Uruchurtu's name appeared on the list of possible candidates for the 1958 presidential election but Ruiz Cortines chose López Mateos, his secretary of labour, instead. On at least two occasions, Ruiz Cortines jokingly expressed concerns that while Uruchurtu might discharge the presidential duties well, he would perhaps be reluctant to give up power at the end of his term: "What a good president he would be for the first 18 years!" His bachelorhood was maybe another of the factors behind his failure to be chosen.

The same pattern repeated in the 1964 election, albeit this time with Uruchurtu perceived as having less of chance. A May 1963 briefing to the U.S. Department of State from the embassy in Mexico City placed him on a list of five likely candidates, alongside Gustavo Díaz Ordaz, Antonio Ortiz Mena, Benito Coquet and Alfredo del Mazo Vélez, but a later briefing in August reported that Díaz Ordaz remained the favourite, with Ortiz Mena in a strong second place and the chances of the others "falling rapidly". In an echo of 1958, the embassy also said that Uruchurtu's unmarried status was "a distinct handicap". On 17 November 1963, Díaz Ordaz was sworn in as the candidate, and he went on to win the 5 July 1964 election with 88% of the vote.

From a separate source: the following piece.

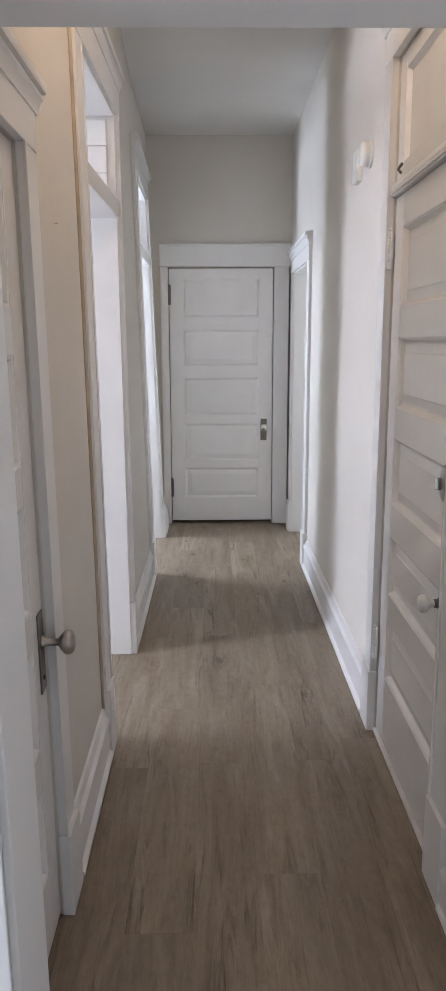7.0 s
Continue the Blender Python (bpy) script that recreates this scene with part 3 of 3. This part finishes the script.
# ---- countertop ----
SX0, SX1, SY0, SY1 = -1.376, -0.588, 3.055, 3.600
top = thing("countertop", (-1.2, 3.33, 0.873), "speckled brown granite-look laminate countertop with backsplash", "countertop")
bm = bmesh.new()
ring = {}
for z in (0.875, 0.914):
    ring[z] = ([bm.verts.new((x, y, z)) for x, y in ((-2.274, 3.010), (-0.198, 3.010), (-0.198, 3.64), (-2.274, 3.64))],
               [bm.verts.new((x, y, z)) for x, y in ((SX0 + 0.012, SY0 + 0.012), (SX1 - 0.012, SY0 + 0.012), (SX1 - 0.012, SY1 - 0.012), (SX0 + 0.012, SY1 - 0.012))])
for k in range(4):
    n = (k + 1) % 4
    for a, b in ((ring[0.914][0], ring[0.914][1]), (ring[0.875][1], ring[0.875][0]), (ring[0.875][0], ring[0.914][0]), (ring[0.914][1], ring[0.875][1])):
        bm.faces.new((a[k], a[n], b[n], b[k]))
lip = [e for e in bm.edges if all(v.co.y < 3.011 for v in e.verts) and abs(e.verts[0].co.x - e.verts[1].co.x) > 0.1]
bmesh.ops.bevel(bm, geom=lip, offset=0.012, segments=3, affect="EDGES", profile=0.5)
part("slab", bm, GRANITE, top)
bm = bmesh.new()
box(bm, -2.262, 3.632, 0.9145, -0.198, 3.6585, 1.0, 0.006)
part("backsplash", bm, GRANITE, top)


# ---- sink and faucet ----
def rounded(x0, y0, x1, y1, r, z, bm, n=6):
    pts = []
    for cx, cy, a in ((x1 - r, y1 - r, 0), (x0 + r, y1 - r, 90), (x0 + r, y0 + r, 180), (x1 - r, y0 + r, 270)):
        for k in range(n + 1):
            b = radians(a + 90 * k / n)
            pts.append(bm.verts.new((cx + r * math.cos(b), cy + r * math.sin(b), z)))
    return pts


def loop_edges(bm, vs):
    return [bm.edges.new((vs[i], vs[(i + 1) % len(vs)])) for i in range(len(vs))]


def bridge(bm, a, b):
    n = len(a)
    for i in range(n):
        bm.faces.new((a[i], a[(i + 1) % n], b[(i + 1) % n], b[i]))


sink = thing("kitchen_sink", (-0.98, 3.33, 0.914), "brushed stainless double-bowl drop-in kitchen sink", "sink")
bm = bmesh.new()
BOWLS = ((-1.340, 3.098, -1.008, 3.478), (-0.962, 3.098, -0.626, 3.478))
outer = rounded(SX0 + 0.006, SY0 + 0.006, SX1 - 0.006, SY1 - 0.006, 0.03, 0.9195, bm)
low = rounded(SX0, SY0, SX1, SY1, 0.032, 0.9148, bm)
es = loop_edges(bm, outer)
holes = []
for x0, y0, x1, y1 in BOWLS:
    h = rounded(x0, y0, x1, y1, 0.065, 0.9185, bm)
    holes.append(h)
    es += loop_edges(bm, h)
bmesh.ops.triangle_fill(bm, use_beauty=True, use_dissolve=False, edges=es)
bridge(bm, low, outer)
part("rim", bm, SINK_STEEL, sink)
for (x0, y0, x1, y1) in BOWLS:
    bm = bmesh.new()
    prev = rounded(x0, y0, x1, y1, 0.065, 0.9185, bm)
    for inset, dz in ((0.004, 0.003), (0.009, 0.012), (0.014, 0.05), (0.019, 0.11), (0.026, 0.145), (0.042, 0.163), (0.075, 0.171), (0.12, 0.174)):
        nxt = rounded(x0 + inset, y0 + inset, x1 - inset, y1 - inset, max(0.04, 0.065 - inset * 0.2), 0.9185 - dz, bm)
        bridge(bm, prev, nxt)
        prev = nxt
    bm.faces.new(prev)
    bowl = part("bowl", bm, SINK_STEEL, sink, "", True)
    cx, cy = 0.5 * (x0 + x1), 0.5 * (y0 + y1)
    part("drain", turned([(0.044, 0), (0.043, 0.003), (0.032, 0.003), (0.026, 0.001), (0.004, 0.001)], (cx, cy, 0.7447), (0, 0, 1), 24), CHROME, bowl, "", True)
part("hole_cover", turned([(0.022, 0), (0.022, 0.003), (0.018, 0.005), (0.002, 0.005)], (-0.775, 3.545, 0.9195), (0, 0, 1), 20), SINK_STEEL, sink, "", True)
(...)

Uruchurtu continued to be mentioned as a possible candidate for the 1970 election in the early years of Díaz Ordaz's administration, but his hopes of representing the PRI in that contest died with his 1966 fall from grace. In 1968, however, back in Sonora, he met with leading figures from the National Action Party (PAN) – including José González Torres, a former party president and its candidate in 1964 – and very real rumours and Federal Security Directorate (DFS) intelligence reports began to circulate about the possibility that Uruchurtu would lead the PAN into the next election. But the chatter began to die down in early 1969, and in November of that year the PAN's convention announced the nomination of Efraín González Morfín.

Later years

After 1966, Uruchurtu never again held public office. Asked about the 1973 gubernatorial race in Sonora, he dismissed the possibility of contending: "My political career ended several years ago." There was a shift in his fortunes with the arrival of President José López Portillo in 1976. The family claims that Interior Secretary Jesús Reyes Heroles conveyed an invitation from the president to represent the PRI in the 1979 gubernatorial election in Sonora, but Uruchurtu declined; other sources say that Reyes Heroles was merely sounding him out and that, after noting his physical condition, enthusiasm for Uruchurtu's possible candidacy waned. He did, however, enjoy good relations with Samuel Ocaña García, who went on to win the governorship for the PRI, and – despite their differences in style and vision – he served as a private adviser to Carlos Hank González, who headed the Federal District Department from 1976 to 1982.

Some weeks before the end of López Portillo's term, Uruchurtu met with incoming president Miguel de la Madrid. The family also claims that he was again invited to stand for governor of Sonora during De la Madrid's administration but again declined: by the time De la Madrid took office, Uruchurtu was 76 years old. During the 1988 presidential election campaign of Carlos Salinas de Gortari – the son of Raúl Salinas Lozano, with whom he had served in López Mateos's cabinet – Uruchurtu accompanied him on his tour of Sonora and, at the end of Salinas's presidency, the two appeared together at the inauguration of López Mateos's mausoleum in Atizapán de Zaragoza. In December 1994, Óscar Espinosa Villarreal, President Ernesto Zedillo's newly appointed head of the Federal District Department and the last person to hold the position, met with Uruchurtu for four hours and they discussed a broad range of topics relating to the city's governance.

Ernesto Uruchurtu died at his home on Mexico City's Paseo de la Reforma on 8 October 1997 and was buried in the city's . Cuauhtémoc Cárdenas, the first democratically elected head of government of the Federal District, took office two months later.

Family

Uruchurtu never married, at least not publicly. His brother – as the personal physician to President Álvaro Obregón and later a member of both chambers of Congress, the most prominent of his siblings – predeceased him in 1987. The pair's paternal uncle, Manuel Uruchurtu Ramírez, was a prominent Sonoran businessman who served in the Chamber of Deputies during the final years of Porfirio Díaz's presidency and was the only Mexican passenger to perish in the 1912 sinking of the RMS Titanic.

Legacy

Uruchurtu remains a polarising figure. For some, he enjoys almost mythical admiration for his work in building many of the roads, markets, schools, housing estates and parks that still make up Mexico City's urban infrastructure, while for others he was a repressive authoritarian who extinguished the city's nightlife, mercilessly targeted certain social groups and delayed the arrival of a modern mass-transit system. Journalist , one of the founders of the news magazine Proceso, described him as a "controversial politician like few others, transformative and repressive, arbitrary and popular, moralistic, effective and uncompromising".

The transformations he brought about in the capital were also commemorated in the 1958 song "No es Justu" by satirical singer-songwriter Chava Flores, which praised the beautification of the city and its new markets and called for a statue in Uruchurtu's honour while at the same time riffing on the unusual prominence of the letter U in his Basque surname.